Desta vez, a reestreia do espetáculo terá um sabor especial. Lorenna Mesquita está grávida de oito meses e vai ficar em temporada até o fim de julho, quando entra no nono mês de gestação. Na sua gravidez, seu desejo é pelo palco.

“Apresentar Florbela grávida é muito mágico. Já passei por três etapas da gravidez e cada uma delas foi diferente. Quando apresentei o espetáculo nos Estados Unidos, no início de janeiro, eu desconfiava da gravidez, mas ainda não tinha certeza. Lembro de ter passado a mão na barriga durante uma cena. De volta ao Brasil reestreei Florbela em São Paulo e já sabia que estava grávida. Mas a barriga ainda não aparecia e o público nem desconfiou. Foi uma temporada difícil, pois no início da gestação sentia dores (por conta da expansão do útero) e algumas movimentações precisaram ser adaptadas. E agora, com essa barriga enorme, também tivemos que modificar algumas marcações que eram feitas no chão.”, comenta.

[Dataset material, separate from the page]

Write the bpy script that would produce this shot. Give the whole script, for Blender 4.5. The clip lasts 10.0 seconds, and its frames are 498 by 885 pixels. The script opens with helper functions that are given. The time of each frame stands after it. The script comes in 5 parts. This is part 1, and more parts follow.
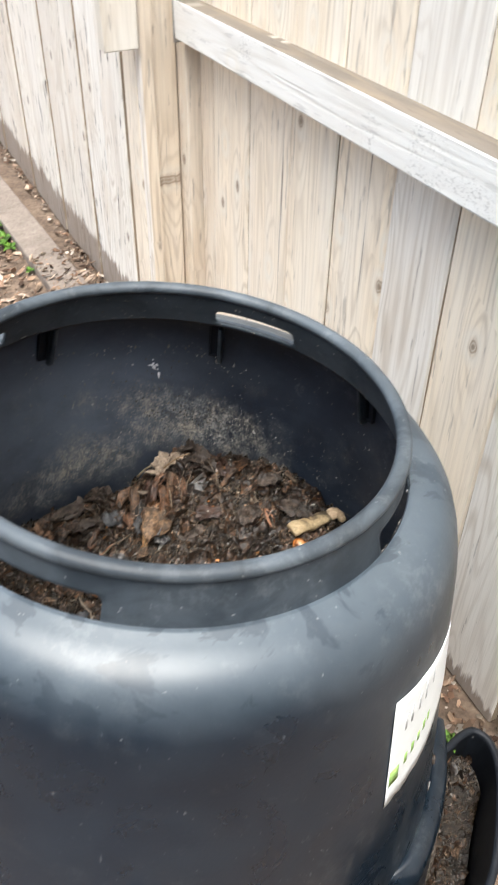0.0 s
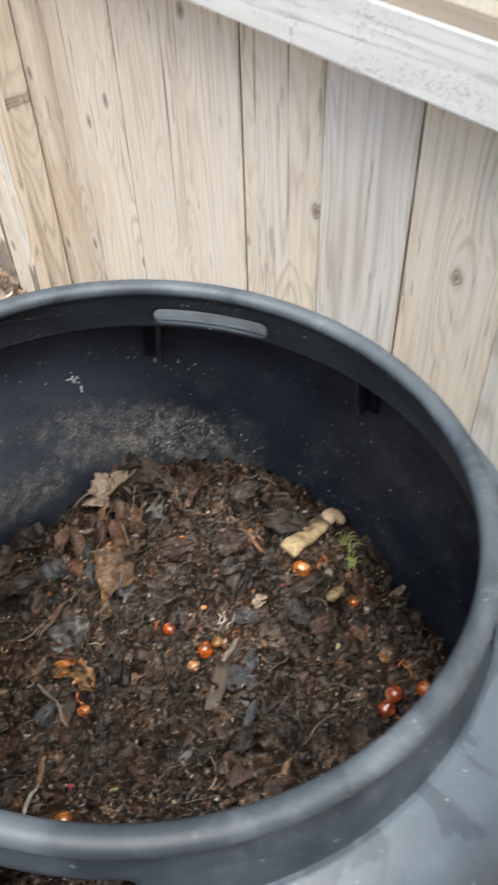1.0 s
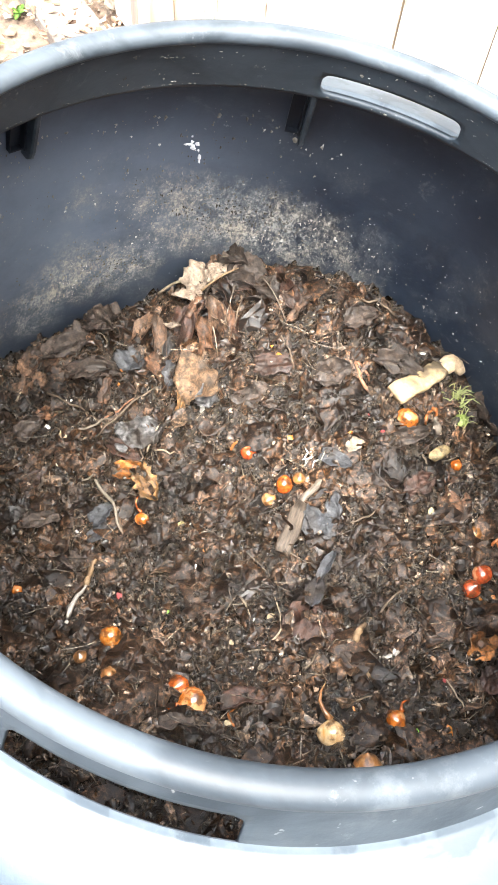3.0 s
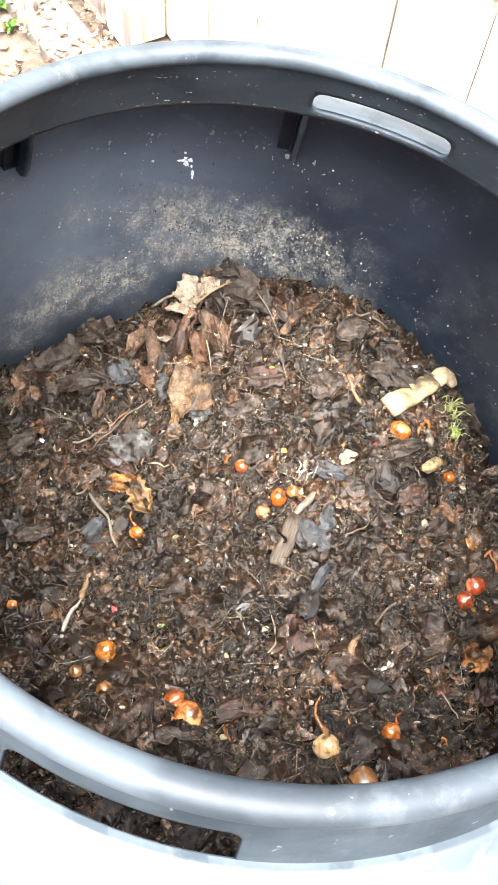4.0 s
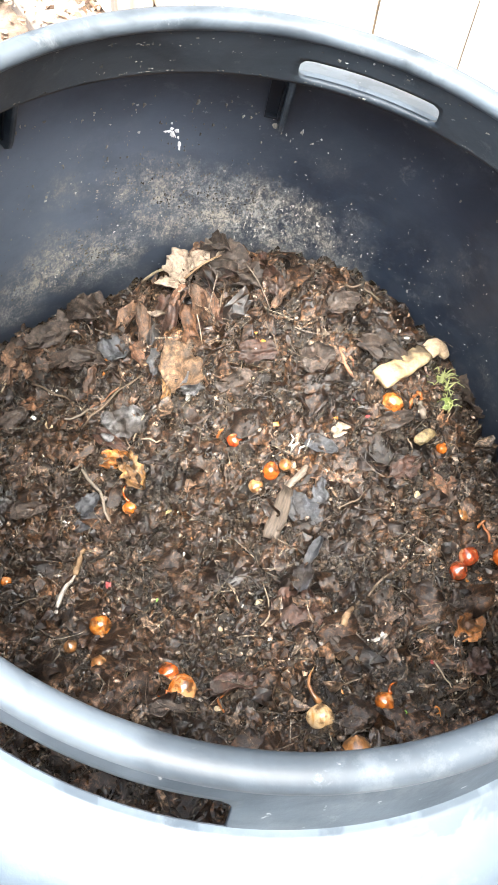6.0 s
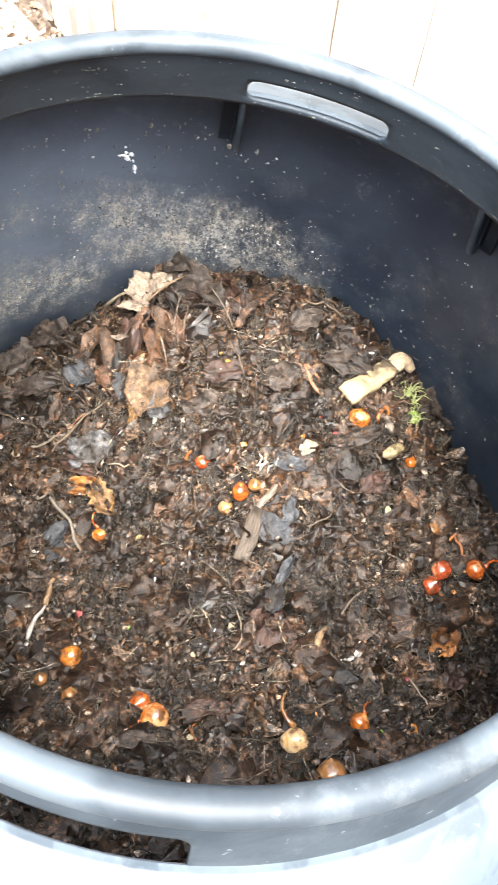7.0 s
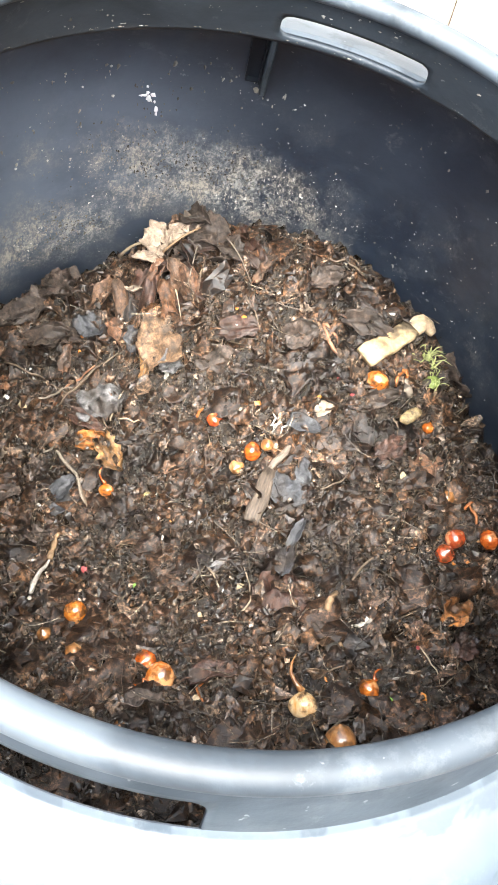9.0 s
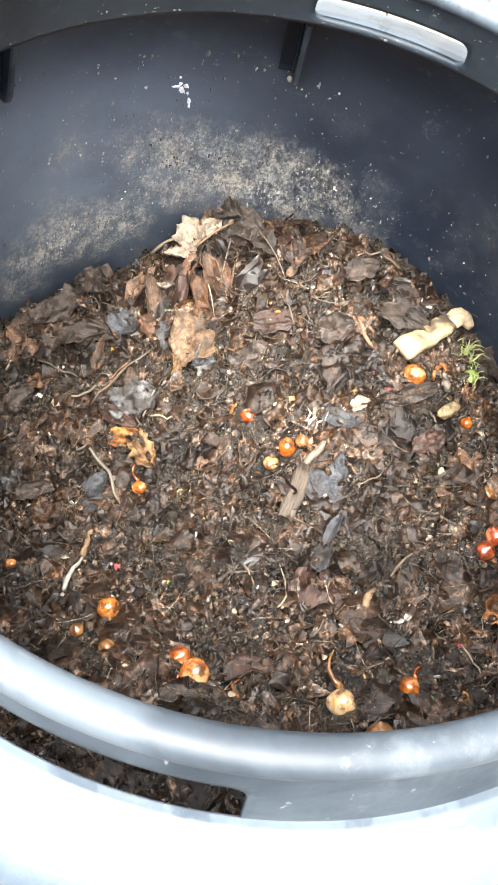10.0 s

Para o público também será inusitado ver uma Florbela grávida. “Em Cabo Verde, o escritor português Rui Zink disse que iria ver pela primeira vez um monólogo com duas pessoas no palco. Até então, eu não tinha me dado conta que de fato o público iria ver um espetáculo diferente. É impossível ignorar que esta mulher está grávida. E tudo o que ela diz durante o espetáculo e com toda a força que possui, acaba sendo um contrasta com essa barriga aparente. O teatro é sempre único. Cada sessão é diferente da outra. E desta vez, é mais diferente ainda.”, reforça a atriz.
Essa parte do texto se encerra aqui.